▸ Given task:
Extract each line of the material that follows exactly and omit its pictures.

▸ Data:
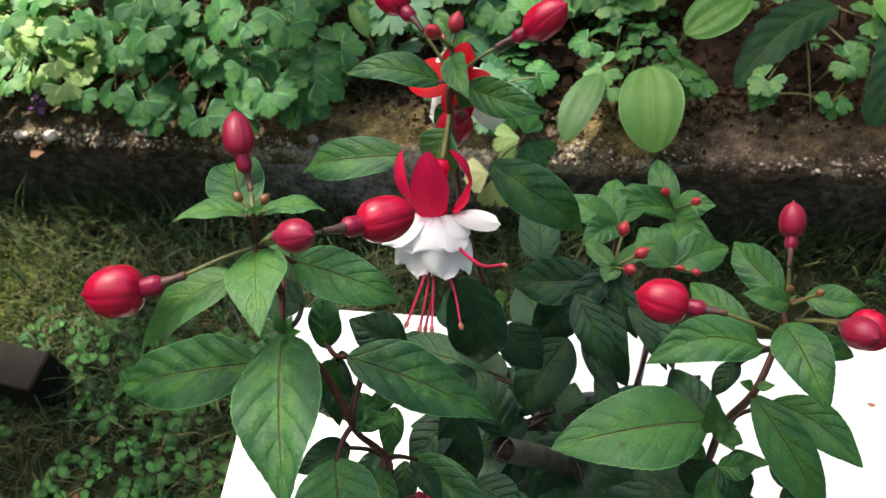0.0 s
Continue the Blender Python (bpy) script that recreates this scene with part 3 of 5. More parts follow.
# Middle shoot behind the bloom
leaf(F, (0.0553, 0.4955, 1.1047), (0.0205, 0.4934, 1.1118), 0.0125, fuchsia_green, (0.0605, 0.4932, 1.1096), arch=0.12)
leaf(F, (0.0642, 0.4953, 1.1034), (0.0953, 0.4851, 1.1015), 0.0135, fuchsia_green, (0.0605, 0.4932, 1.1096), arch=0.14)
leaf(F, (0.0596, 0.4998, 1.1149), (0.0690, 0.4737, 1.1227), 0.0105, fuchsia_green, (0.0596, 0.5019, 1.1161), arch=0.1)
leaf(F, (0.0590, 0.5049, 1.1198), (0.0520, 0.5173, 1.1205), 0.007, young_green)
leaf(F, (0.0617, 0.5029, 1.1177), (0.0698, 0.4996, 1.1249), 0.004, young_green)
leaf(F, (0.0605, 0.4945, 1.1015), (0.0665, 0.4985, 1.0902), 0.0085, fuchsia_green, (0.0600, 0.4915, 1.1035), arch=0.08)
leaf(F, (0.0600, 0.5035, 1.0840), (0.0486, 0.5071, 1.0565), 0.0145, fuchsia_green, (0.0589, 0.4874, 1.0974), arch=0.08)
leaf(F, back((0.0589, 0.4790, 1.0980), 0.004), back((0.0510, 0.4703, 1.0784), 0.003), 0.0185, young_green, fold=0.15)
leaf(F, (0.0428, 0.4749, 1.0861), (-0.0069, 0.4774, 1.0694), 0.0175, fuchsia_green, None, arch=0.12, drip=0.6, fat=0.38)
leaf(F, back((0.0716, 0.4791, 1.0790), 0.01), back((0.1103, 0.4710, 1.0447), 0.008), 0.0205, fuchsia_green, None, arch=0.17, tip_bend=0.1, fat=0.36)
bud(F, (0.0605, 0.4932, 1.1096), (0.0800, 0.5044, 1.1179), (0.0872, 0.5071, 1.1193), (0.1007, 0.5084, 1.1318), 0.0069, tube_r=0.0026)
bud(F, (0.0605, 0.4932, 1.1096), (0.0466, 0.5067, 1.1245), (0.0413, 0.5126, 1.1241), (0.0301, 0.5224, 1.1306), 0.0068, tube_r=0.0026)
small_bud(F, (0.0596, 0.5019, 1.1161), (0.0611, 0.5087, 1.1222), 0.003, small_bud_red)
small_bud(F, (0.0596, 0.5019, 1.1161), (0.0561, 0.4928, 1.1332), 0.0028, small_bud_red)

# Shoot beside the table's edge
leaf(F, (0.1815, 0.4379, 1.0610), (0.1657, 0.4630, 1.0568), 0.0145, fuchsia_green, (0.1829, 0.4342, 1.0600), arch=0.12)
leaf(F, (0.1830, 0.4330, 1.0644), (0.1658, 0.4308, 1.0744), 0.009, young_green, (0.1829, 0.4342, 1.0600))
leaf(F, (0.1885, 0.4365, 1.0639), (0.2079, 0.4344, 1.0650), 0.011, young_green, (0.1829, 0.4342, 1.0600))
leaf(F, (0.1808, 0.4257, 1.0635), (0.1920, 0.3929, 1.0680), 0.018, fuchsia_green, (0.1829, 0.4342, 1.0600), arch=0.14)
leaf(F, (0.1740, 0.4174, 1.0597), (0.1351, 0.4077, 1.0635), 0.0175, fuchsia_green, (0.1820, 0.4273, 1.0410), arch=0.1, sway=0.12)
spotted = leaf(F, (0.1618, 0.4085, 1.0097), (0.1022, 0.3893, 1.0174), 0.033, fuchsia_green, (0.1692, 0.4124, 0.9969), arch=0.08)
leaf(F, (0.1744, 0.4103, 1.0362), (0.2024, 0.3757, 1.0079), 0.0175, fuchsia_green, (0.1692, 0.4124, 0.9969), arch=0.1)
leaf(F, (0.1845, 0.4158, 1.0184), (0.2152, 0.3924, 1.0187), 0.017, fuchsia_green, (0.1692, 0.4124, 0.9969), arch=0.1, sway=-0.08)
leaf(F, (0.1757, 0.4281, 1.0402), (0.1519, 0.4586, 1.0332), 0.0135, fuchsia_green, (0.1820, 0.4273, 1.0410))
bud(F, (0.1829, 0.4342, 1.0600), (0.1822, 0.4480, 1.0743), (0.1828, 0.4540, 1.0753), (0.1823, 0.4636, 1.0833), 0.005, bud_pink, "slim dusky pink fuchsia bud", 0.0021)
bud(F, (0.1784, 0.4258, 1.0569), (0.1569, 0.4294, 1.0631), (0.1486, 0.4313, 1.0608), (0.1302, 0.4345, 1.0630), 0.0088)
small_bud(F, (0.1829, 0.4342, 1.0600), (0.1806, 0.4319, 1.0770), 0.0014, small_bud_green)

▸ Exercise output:
0.0 s
Continue the Blender Python (bpy) script that recreates this scene with part 3 of 5. More parts follow.
# Middle shoot behind the bloom
leaf(F, (0.0553, 0.4955, 1.1047), (0.0205, 0.4934, 1.1118), 0.0125, fuchsia_green, (0.0605, 0.4932, 1.1096), arch=0.12)
leaf(F, (0.0642, 0.4953, 1.1034), (0.0953, 0.4851, 1.1015), 0.0135, fuchsia_green, (0.0605, 0.4932, 1.1096), arch=0.14)
leaf(F, (0.0596, 0.4998, 1.1149), (0.0690, 0.4737, 1.1227), 0.0105, fuchsia_green, (0.0596, 0.5019, 1.1161), arch=0.1)
leaf(F, (0.0590, 0.5049, 1.1198), (0.0520, 0.5173, 1.1205), 0.007, young_green)
leaf(F, (0.0617, 0.5029, 1.1177), (0.0698, 0.4996, 1.1249), 0.004, young_green)
leaf(F, (0.0605, 0.4945, 1.1015), (0.0665, 0.4985, 1.0902), 0.0085, fuchsia_green, (0.0600, 0.4915, 1.1035), arch=0.08)
leaf(F, (0.0600, 0.5035, 1.0840), (0.0486, 0.5071, 1.0565), 0.0145, fuchsia_green, (0.0589, 0.4874, 1.0974), arch=0.08)
leaf(F, back((0.0589, 0.4790, 1.0980), 0.004), back((0.0510, 0.4703, 1.0784), 0.003), 0.0185, young_green, fold=0.15)
leaf(F, (0.0428, 0.4749, 1.0861), (-0.0069, 0.4774, 1.0694), 0.0175, fuchsia_green, None, arch=0.12, drip=0.6, fat=0.38)
leaf(F, back((0.0716, 0.4791, 1.0790), 0.01), back((0.1103, 0.4710, 1.0447), 0.008), 0.0205, fuchsia_green, None, arch=0.17, tip_bend=0.1, fat=0.36)
bud(F, (0.0605, 0.4932, 1.1096), (0.0800, 0.5044, 1.1179), (0.0872, 0.5071, 1.1193), (0.1007, 0.5084, 1.1318), 0.0069, tube_r=0.0026)
bud(F, (0.0605, 0.4932, 1.1096), (0.0466, 0.5067, 1.1245), (0.0413, 0.5126, 1.1241), (0.0301, 0.5224, 1.1306), 0.0068, tube_r=0.0026)
small_bud(F, (0.0596, 0.5019, 1.1161), (0.0611, 0.5087, 1.1222), 0.003, small_bud_red)
small_bud(F, (0.0596, 0.5019, 1.1161), (0.0561, 0.4928, 1.1332), 0.0028, small_bud_red)

# Shoot beside the table's edge
leaf(F, (0.1815, 0.4379, 1.0610), (0.1657, 0.4630, 1.0568), 0.0145, fuchsia_green, (0.1829, 0.4342, 1.0600), arch=0.12)
leaf(F, (0.1830, 0.4330, 1.0644), (0.1658, 0.4308, 1.0744), 0.009, young_green, (0.1829, 0.4342, 1.0600))
leaf(F, (0.1885, 0.4365, 1.0639), (0.2079, 0.4344, 1.0650), 0.011, young_green, (0.1829, 0.4342, 1.0600))
leaf(F, (0.1808, 0.4257, 1.0635), (0.1920, 0.3929, 1.0680), 0.018, fuchsia_green, (0.1829, 0.4342, 1.0600), arch=0.14)
leaf(F, (0.1740, 0.4174, 1.0597), (0.1351, 0.4077, 1.0635), 0.0175, fuchsia_green, (0.1820, 0.4273, 1.0410), arch=0.1, sway=0.12)
spotted = leaf(F, (0.1618, 0.4085, 1.0097), (0.1022, 0.3893, 1.0174), 0.033, fuchsia_green, (0.1692, 0.4124, 0.9969), arch=0.08)
leaf(F, (0.1744, 0.4103, 1.0362), (0.2024, 0.3757, 1.0079), 0.0175, fuchsia_green, (0.1692, 0.4124, 0.9969), arch=0.1)
leaf(F, (0.1845, 0.4158, 1.0184), (0.2152, 0.3924, 1.0187), 0.017, fuchsia_green, (0.1692, 0.4124, 0.9969), arch=0.1, sway=-0.08)
leaf(F, (0.1757, 0.4281, 1.0402), (0.1519, 0.4586, 1.0332), 0.0135, fuchsia_green, (0.1820, 0.4273, 1.0410))
bud(F, (0.1829, 0.4342, 1.0600), (0.1822, 0.4480, 1.0743), (0.1828, 0.4540, 1.0753), (0.1823, 0.4636, 1.0833), 0.005, bud_pink, "slim dusky pink fuchsia bud", 0.0021)
bud(F, (0.1784, 0.4258, 1.0569), (0.1569, 0.4294, 1.0631), (0.1486, 0.4313, 1.0608), (0.1302, 0.4345, 1.0630), 0.0088)
small_bud(F, (0.1829, 0.4342, 1.0600), (0.1806, 0.4319, 1.0770), 0.0014, small_bud_green)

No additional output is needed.